Every connection you make increases the misery and risk exponentially. I would now pay hundreds more dollars to avoid what I went through happening again.

I connected through snowy places when I didn't have to.
 Does everyone else but me know this tip? In any case this happened to me 3 or 4 years ago with Calgary - why didn't I learn my lesson back then! Thank god I didn't connect through Toronto this year anyway.

I connected through Montreal Airport.
This is only two experiences to go by, but it's enough for me to want to avoid the Montreal airport from now on. Both times that was where I missed my critical connection, and both times I and fellow passengers were given misinformation that resulted in suffering, respectively: 1) standing in a line for 2 hours and 20 minutes, and 2) sprinting for 15 minutes with my carry-on. Both unnecessary, and the latter especially brutal considering a 76 year old priest was given the same advice. A staff member also screwed up my electronic ticket, in a way that caused a delay at my next connection and could have screwed up my return voyage too if the counter person hadn't caught it. Finally, the Montreal airport is the only place I've heard airport staff joke around at the expense of passenger misfortune, and that happened once each way.

I checked baggage for international travel.
If you have a checked bag, when you travel between the US and Canada (and some other types of international travel) you often have to pick up your baggage at the carousel and put it through security. I had a lot of presents to bring there and back, so it would have required some ingenuity to do without checked luggage, but I know for a fact that I would not have missed my connections both ways if it wasn't for the bag. I am definitely buying one of those wheeled maximum-allowed-size carry-on bags, a la George Clooney.

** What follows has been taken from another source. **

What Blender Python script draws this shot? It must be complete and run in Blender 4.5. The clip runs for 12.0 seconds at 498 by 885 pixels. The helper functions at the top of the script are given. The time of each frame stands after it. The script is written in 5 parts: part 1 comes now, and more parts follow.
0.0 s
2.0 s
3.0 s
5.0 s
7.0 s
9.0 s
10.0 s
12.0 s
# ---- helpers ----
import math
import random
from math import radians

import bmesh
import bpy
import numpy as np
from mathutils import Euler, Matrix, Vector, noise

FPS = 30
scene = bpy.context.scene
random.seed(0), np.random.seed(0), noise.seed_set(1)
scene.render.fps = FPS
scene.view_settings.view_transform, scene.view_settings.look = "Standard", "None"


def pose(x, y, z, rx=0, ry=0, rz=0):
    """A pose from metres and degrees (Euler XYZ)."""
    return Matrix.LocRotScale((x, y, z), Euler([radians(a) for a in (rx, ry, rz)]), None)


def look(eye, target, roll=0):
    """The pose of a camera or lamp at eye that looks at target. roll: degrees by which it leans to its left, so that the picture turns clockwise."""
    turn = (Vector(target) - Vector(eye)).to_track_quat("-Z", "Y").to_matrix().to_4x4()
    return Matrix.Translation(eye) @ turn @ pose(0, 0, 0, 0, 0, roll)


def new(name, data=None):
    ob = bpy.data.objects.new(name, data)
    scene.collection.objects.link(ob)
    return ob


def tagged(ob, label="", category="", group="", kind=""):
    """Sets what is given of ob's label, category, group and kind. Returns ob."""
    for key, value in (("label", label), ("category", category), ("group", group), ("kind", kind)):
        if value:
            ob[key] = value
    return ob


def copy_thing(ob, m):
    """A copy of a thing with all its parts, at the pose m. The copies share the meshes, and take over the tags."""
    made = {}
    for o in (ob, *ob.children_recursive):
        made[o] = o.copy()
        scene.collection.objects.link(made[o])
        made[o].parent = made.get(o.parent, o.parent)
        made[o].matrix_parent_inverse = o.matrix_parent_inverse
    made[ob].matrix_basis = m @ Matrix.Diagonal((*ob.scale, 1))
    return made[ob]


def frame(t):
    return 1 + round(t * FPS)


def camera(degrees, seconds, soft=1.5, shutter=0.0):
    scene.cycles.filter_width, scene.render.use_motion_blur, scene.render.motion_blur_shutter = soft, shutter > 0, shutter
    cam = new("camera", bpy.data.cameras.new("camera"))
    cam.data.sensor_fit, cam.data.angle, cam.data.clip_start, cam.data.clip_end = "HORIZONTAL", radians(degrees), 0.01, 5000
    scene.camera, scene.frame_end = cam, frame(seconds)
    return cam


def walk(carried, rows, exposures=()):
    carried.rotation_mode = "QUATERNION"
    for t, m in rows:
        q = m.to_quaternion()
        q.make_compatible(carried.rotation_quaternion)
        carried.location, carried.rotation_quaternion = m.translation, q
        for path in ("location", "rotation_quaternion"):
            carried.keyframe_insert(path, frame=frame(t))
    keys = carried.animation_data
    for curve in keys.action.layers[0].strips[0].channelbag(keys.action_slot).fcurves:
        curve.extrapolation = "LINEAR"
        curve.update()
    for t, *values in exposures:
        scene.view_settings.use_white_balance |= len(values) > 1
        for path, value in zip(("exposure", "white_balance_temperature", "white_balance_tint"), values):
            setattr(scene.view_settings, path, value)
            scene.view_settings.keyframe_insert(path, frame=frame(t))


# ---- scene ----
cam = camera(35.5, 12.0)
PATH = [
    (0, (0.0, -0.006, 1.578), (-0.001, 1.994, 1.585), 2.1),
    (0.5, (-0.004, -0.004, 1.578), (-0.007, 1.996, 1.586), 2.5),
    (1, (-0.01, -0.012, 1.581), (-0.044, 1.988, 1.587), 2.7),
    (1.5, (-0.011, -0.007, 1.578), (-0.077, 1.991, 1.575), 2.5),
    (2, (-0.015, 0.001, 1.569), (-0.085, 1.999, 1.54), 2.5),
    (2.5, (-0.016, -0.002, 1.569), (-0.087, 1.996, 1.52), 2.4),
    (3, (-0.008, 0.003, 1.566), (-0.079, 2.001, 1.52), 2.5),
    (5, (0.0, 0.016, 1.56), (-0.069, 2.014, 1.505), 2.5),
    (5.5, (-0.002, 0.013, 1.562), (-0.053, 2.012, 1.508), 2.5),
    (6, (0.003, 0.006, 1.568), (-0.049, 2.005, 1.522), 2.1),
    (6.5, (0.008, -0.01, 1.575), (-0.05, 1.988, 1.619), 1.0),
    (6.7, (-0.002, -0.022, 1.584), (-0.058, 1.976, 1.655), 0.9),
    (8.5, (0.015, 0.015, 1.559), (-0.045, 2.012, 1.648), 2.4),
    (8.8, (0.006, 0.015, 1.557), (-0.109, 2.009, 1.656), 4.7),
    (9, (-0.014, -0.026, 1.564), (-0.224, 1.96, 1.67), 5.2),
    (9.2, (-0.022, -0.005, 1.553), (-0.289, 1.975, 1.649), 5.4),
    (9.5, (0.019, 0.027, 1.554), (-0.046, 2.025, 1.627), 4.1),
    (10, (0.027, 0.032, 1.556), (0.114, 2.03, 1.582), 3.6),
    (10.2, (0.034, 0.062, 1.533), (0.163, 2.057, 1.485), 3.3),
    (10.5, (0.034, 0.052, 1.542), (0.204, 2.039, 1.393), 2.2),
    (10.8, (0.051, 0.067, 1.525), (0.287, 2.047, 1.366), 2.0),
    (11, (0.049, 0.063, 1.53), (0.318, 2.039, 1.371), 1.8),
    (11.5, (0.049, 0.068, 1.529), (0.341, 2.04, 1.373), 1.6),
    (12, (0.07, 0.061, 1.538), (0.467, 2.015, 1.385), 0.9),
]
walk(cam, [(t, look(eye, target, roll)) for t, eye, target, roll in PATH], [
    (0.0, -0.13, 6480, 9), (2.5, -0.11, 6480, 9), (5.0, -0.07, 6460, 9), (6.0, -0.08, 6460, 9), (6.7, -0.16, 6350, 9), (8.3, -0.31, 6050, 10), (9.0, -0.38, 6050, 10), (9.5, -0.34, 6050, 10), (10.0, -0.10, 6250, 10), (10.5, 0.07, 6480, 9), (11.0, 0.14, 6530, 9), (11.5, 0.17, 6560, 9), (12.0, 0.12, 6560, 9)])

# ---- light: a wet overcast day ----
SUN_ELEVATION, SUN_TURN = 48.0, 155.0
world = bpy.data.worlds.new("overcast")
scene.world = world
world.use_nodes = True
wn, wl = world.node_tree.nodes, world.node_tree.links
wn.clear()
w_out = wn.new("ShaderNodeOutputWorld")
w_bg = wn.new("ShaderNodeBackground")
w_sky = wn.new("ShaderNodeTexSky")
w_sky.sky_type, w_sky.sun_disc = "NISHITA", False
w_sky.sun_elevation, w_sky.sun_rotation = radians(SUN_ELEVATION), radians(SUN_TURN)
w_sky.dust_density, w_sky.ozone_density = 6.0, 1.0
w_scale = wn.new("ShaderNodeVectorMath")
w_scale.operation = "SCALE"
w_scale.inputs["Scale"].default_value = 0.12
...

Given that I checked baggage, I made the connections too tight.

Since I'm my own travel agent (and doing a poor job of it), I have the power to decide how much time to leave for my connection. If I have to check luggage, I will leave no less than 90 minutes, ideally 2 hours, on the international leg. Remember that you will also need to go through security again, and potentially also customs.

I gave up on connections before I should have.

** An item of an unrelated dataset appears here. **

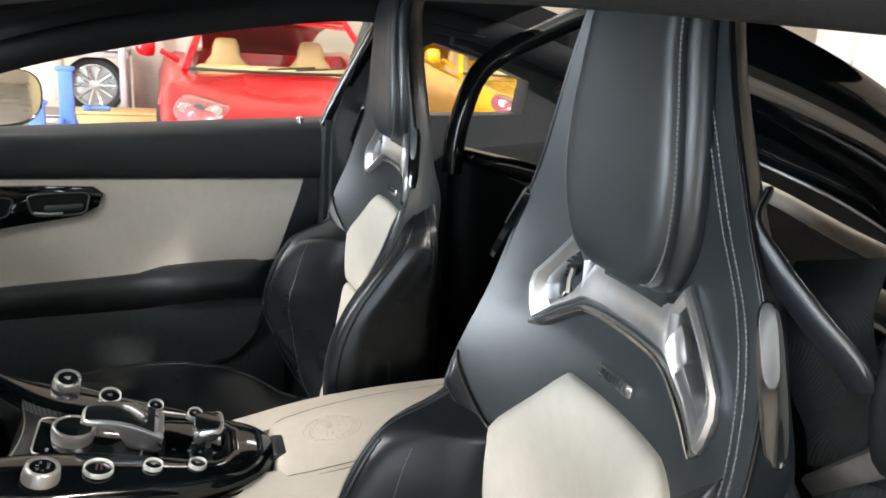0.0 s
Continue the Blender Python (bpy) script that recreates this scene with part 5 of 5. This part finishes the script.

After I got my baggage, I saw that it was already the departure time for my flight. However, while I waited in the endless line to rebook my ticket, I noticed that the airplane was delayed 20 minutes, then another 20 minutes. From now on I'm going to proceed directly to the gate no matter what the time says, and only accept that I've missed it from the people at the gate.

I didn't talk to airport staff as much as I should have.

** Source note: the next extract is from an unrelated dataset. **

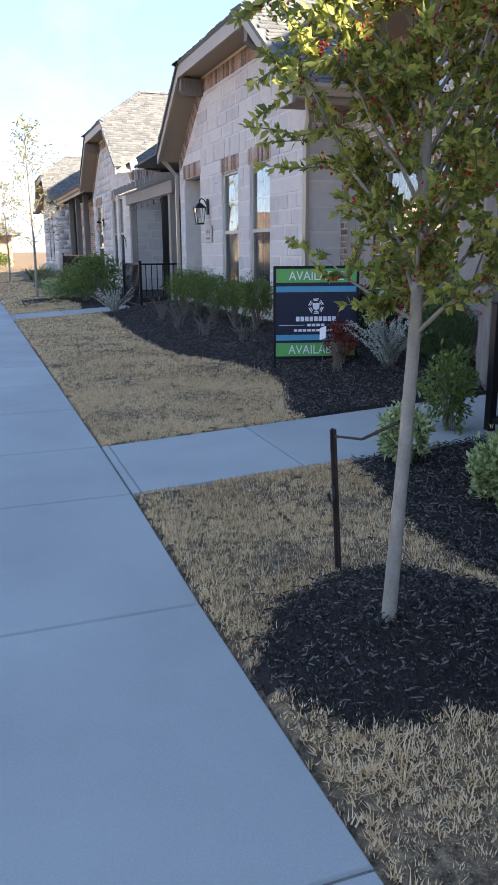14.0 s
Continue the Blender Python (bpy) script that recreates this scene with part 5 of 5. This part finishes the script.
stake("brown steel stake in mulch ring by holly tree", -14.03, 10.74, 0.60, -0.05, -0.02, (-13.44, 10.63, 0.98))
stake("short dark steel stake beside holly trunk", -13.18, 10.95, 0.62, 0.06, 0.05, None, False)
stake("black steel stake with strap guying the bare tree", -8.66, 7.55, 0.48, 0.02, 0.0, (-9.43, 7.5, 1.2))
stake("black steel stake with second strap guying the bare tree", -10.1, 7.05, 0.48, -0.02, 0.0, (-9.45, 7.5, 1.25))

# small things
tag = thing("plant_tag", "white plastic nursery tag on stake before the sign", "plant tag", at_ground(-17.85, 12.45))
part("tag_stem", Mesh().tube([(0, 0, 0), (0.01, 0, 0.34)], 0.003, 4), twig_m, tag)
part("tag_card", Mesh().prism([(-0.05, -0.005, 0.30), (0.06, 0.0, 0.33), (0.05, 0.01, 0.44), (-0.06, 0.0, 0.41)], (0.003, 0.003, 0)), paper_m, tag)
hook = thing("garden_hook", "thin black shepherd hook in bed at the patio", "garden hook", at_ground(-26.9, 12.35))
part("rod", Mesh().tube([(0, 0, 0), (0, 0, 1.3), (0.05, 0, 1.45), (0.16, 0, 1.5), (0.26, 0, 1.42), (0.28, 0, 1.3)], 0.008, 6), black_m, hook)

# the end of the street
for i, (x, y, h) in enumerate(((-58.0, 7.0, 4.5), (-66.0, 10.8, 4.2), (-74.0, 3.0, 6.0), (-80.0, 9.0, 5.5), (-88.0, 5.5, 6.5))):
    young_tree("distant street tree with thin yellowing crown", x, y, h, 0.28, 1.5, sparse_leaf, 130 + i, (0.16, 0.09), 3, 0, 44, 0.05, (0, 0), 5)
for i in range(8):
    mound_shrub("distant green shrub at the street's end", -62.0 - 3.5 * i, 8.0 + (i * 1.7) % 5, 1.0, 1.2, (green_leaf, straw_leaf)[i % 2], (0.16, 0.08), 500, 16, seed=140 + i)
far_house = thing("house", "distant red brick house closing the street", "house")
part("wall", Mesh().box(-112, -98, -2, 14, 0, 3.2), brick_j, far_house)
part("roof", Mesh().add([(-113, -3, 3.2), (-97, -3, 3.2), (-97, 15, 3.2), (-113, 15, 3.2), (-105, 3, 7.2), (-105, 9, 7.2)], [(0, 1, 4), (1, 2, 5, 4), (2, 3, 5), (3, 0, 4, 5), (3, 2, 1, 0)]), shingle_m, far_house)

On at least one occasion I was reluctant to get the attention of a harried airport employee, and ended up doing the wrong thing. Ask them questions, early and often - some of them don't know what they're talking about, so you have to double and triple check.

I didn't use a checklist to pack.

I can't believe it, but I forgot to pack the one item besides my passport that I absolutely needed: my work visa. In the weeks before my flight, I remembered to buy presents for all my roommates, and christmas cards for my work mates, but I didn't remember that! If you want to know what happens when you are forced to go through customs with only a printed facsimile of your DS-2019 (because the US postal service lost the international overnight package with the real thing), I will tell you. First of all, as I suspected, it is entirely random and based on the whim of the particular customs official. I know this because I went through US customs at the same airport (the Montreal airport) twice, twelve hours apart. So here are two things that can happen:
  1. The customs official talks to his boss for 30 seconds and then lets you through with a warning.
  2. Your passport and boarding passes are taken away and, without explanation, you are taken to a different area, where you wait for 40 minutes. When you get to see a Department of Homeland Security officer, she threatens you with a $325 fine, disbelieves that the US postal service could have failed, and tells you, "if you're such a smart guy, how could this happen? You are not taking these documents seriously." Once you have grovelled for a sufficiently long time, you are let through (without the fine).
I'm sure there are much worse possibilities. It's all a roll of the dice. So I will use a checklist, that I store between trips and customize for each trip. I will physically check off each item, even if it seems unnecessary. I'm starting my checklist with the things I actually have forgotten on trips, much to my dismay: Visa, underwear, phone charger, swimsuit.

I didn't keep every piece of travel documentation.
I threw out a used boarding pass and my luggage tag, thinking they would only get in the way. However in the nonsense that followed, it turned out they would both have slightly smoothed the way. It's important to keep them organized, but hang on to everything until the journey is done.

Lessons I already knew (because of past screwups):
  • Don't plan multi-airline trips - way too risky. This way Air Canada had responsibility for rebooking my flights and putting me up when I missed my connections.
  • If you are late for a flight, talk to someone about shortcutting the security line.
  • Holiday travel just sucks. Chill as much as you can, and don't depend on arriving at a certain time.
  • Cling to your passport and boarding pass with all your might. I once dropped mine on the causeway of Lester B Pearson airport and was only saved by another passenger happening across it.
My experience this time is enough to almost make me want to go back to travel agents (if they still exist). Once I travelled to a conference instead of a professor and got to use his travel agent, and it was amazing. Not only were all the flights easy and comfortable, she figured out how I could get two nights in Amsterdam with no extra trouble, and all for a $60 fee. Even if I don't try that, I now have a huge respect for travel knowledge - it's easy to book your flights online, but booking them so that it isn't an ordeal is a trick. I paid for this knowledge, and I'm going to hang onto it.